Outra debatedora foi a empresária, atriz, ativista e modelo brasileira Luiza Brunet, que compartilhou suas experiências com violência doméstica e sexual sofridas ao longo de sua carreira e como essas questões impulsionaram sua luta. Defendeu a necessidade da participação masculina na luta pela igualdade, em especial dentro do ambiente de trabalho.
“Hoje, o que mais gosto de fazer é movimentar as mulheres para dizer da importância de ter um ambiente de trabalho seguro, mas que haja autonomia emocional e financeira. A primeira devido ao fato da mulher se encontrar em estado de vulnerabilidade dentro de um relacionamento abusivo e esquecer do seu valor e de suas qualidades.

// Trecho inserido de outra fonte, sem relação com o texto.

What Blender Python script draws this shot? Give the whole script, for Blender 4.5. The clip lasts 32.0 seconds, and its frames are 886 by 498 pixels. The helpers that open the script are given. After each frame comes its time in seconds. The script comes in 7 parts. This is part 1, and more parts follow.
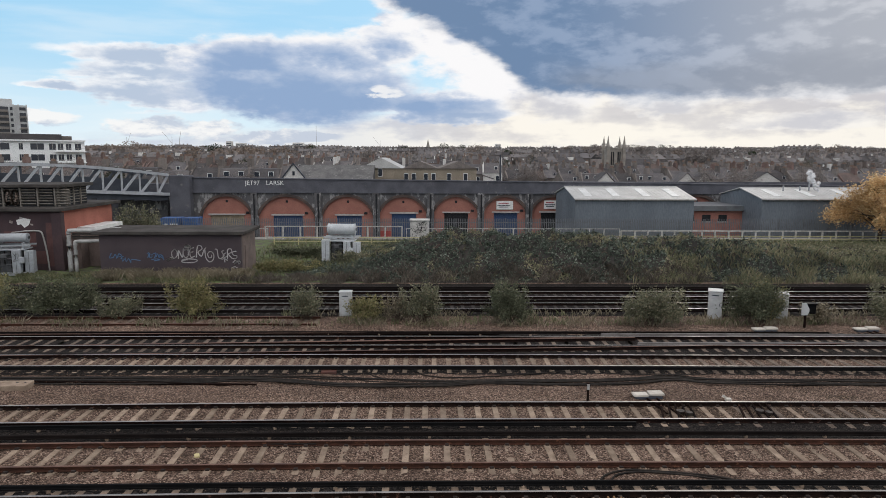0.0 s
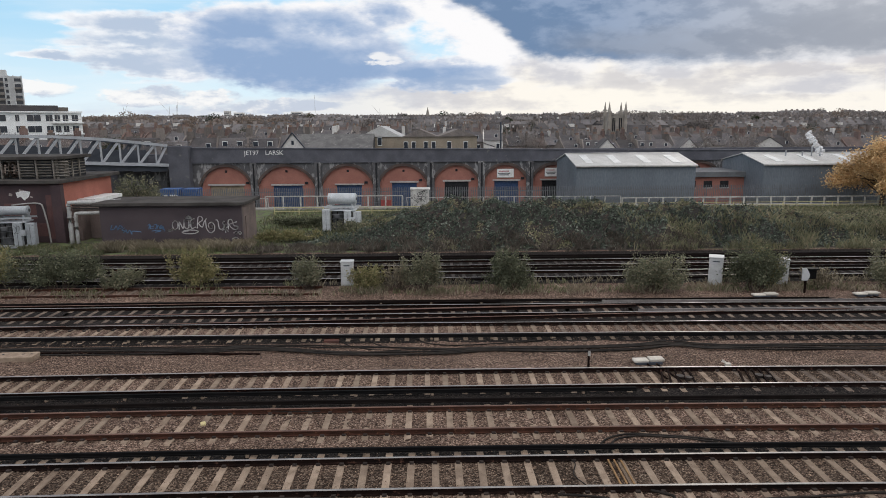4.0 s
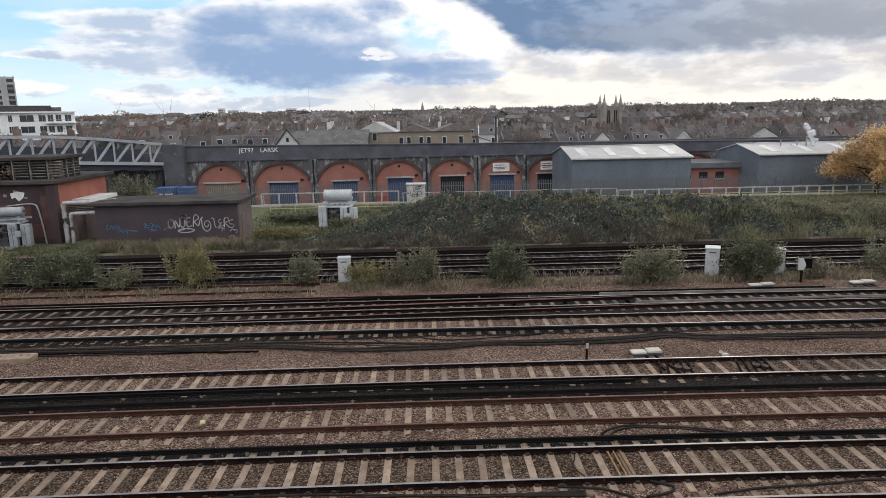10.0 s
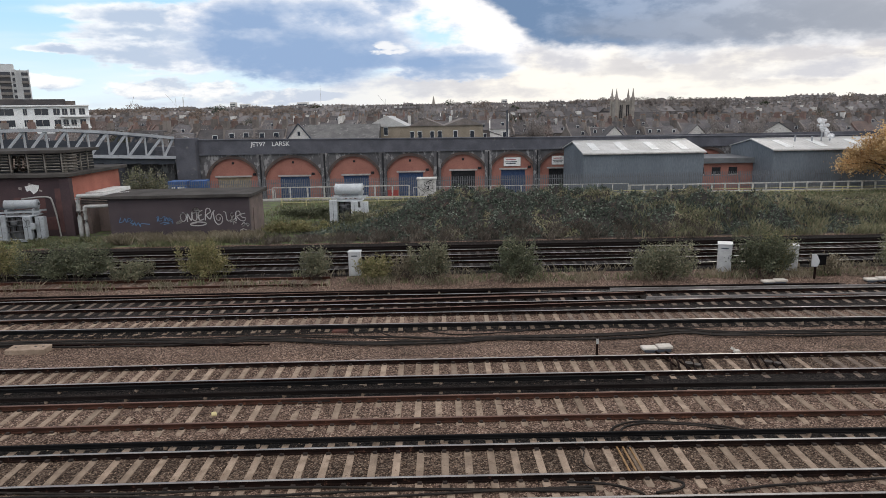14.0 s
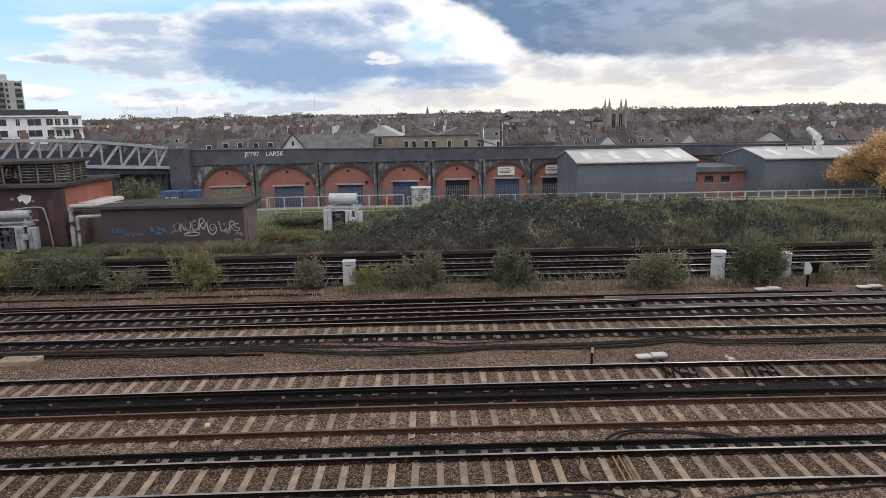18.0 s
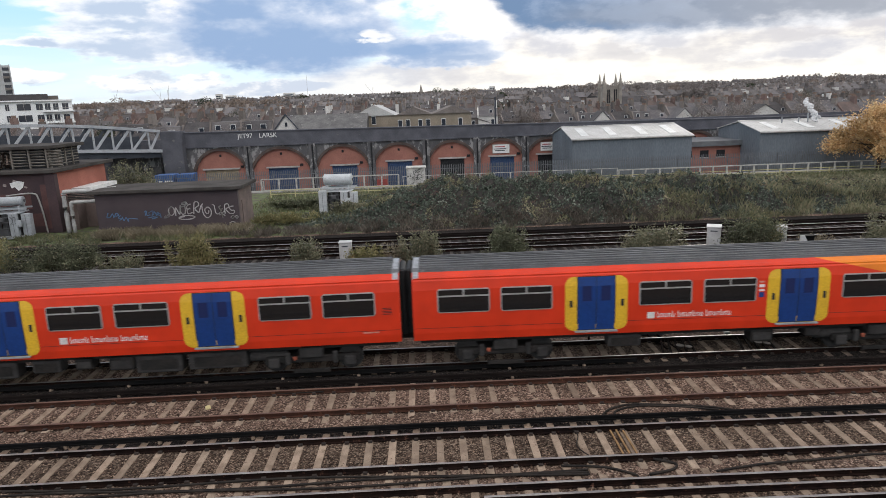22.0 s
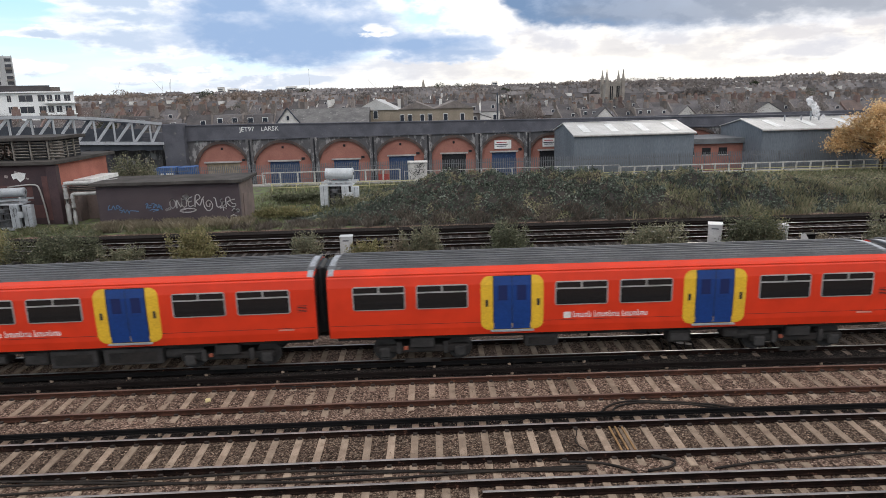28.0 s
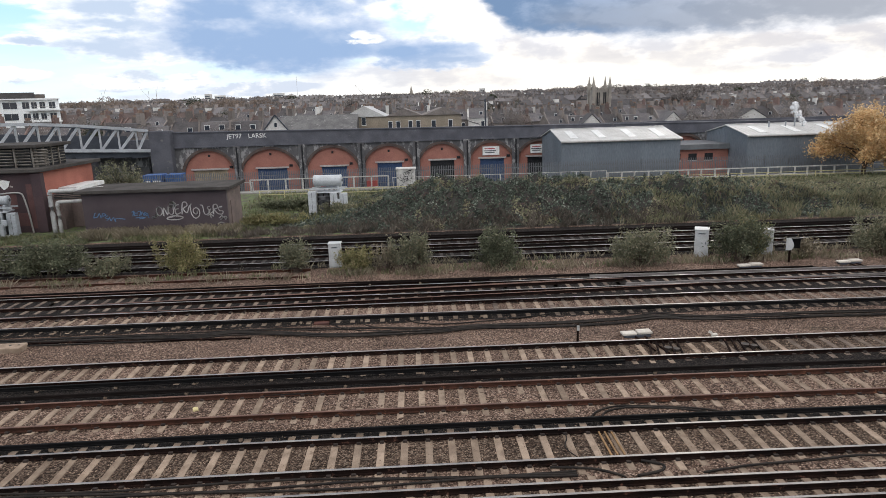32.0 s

A segunda é a busca de trabalhos seguros e com paridade. Também precisamos dos homens do nosso lado. Não acredito que a pauta feminina será alavancada sem sororidade entre os sexos”, comentou.
O evento de lançamento e o debate entre as autoridades e ativistas está disponível no Canal da ANTAQ no YouTube
Acordo de Cooperação
Após o debate, ANTAQ e OAB celebraram um Termo de Cooperação Técnica que tem como objetivo a divulgação da campanha de conscientização, prevenção e enfrentamento ao assédio moral e sexual contra mulheres que trabalham nos portos e na navegação brasileira.
Intitulado “Enfrentamento ao Assédio no Setor Aquaviário”, o termo adota obrigações entre as partes. São elas: Ações de combate ao assédio moral e sexual dentro da própria instituição ou praticados contra mulheres que trabalham nos portos e na navegação brasileira; e promoção em conjunto workshops e seminários de capacitação para o enfrentamento ao assédio moral e sexual ocorridos na própria instituição ou nos portos e na navegação brasileira.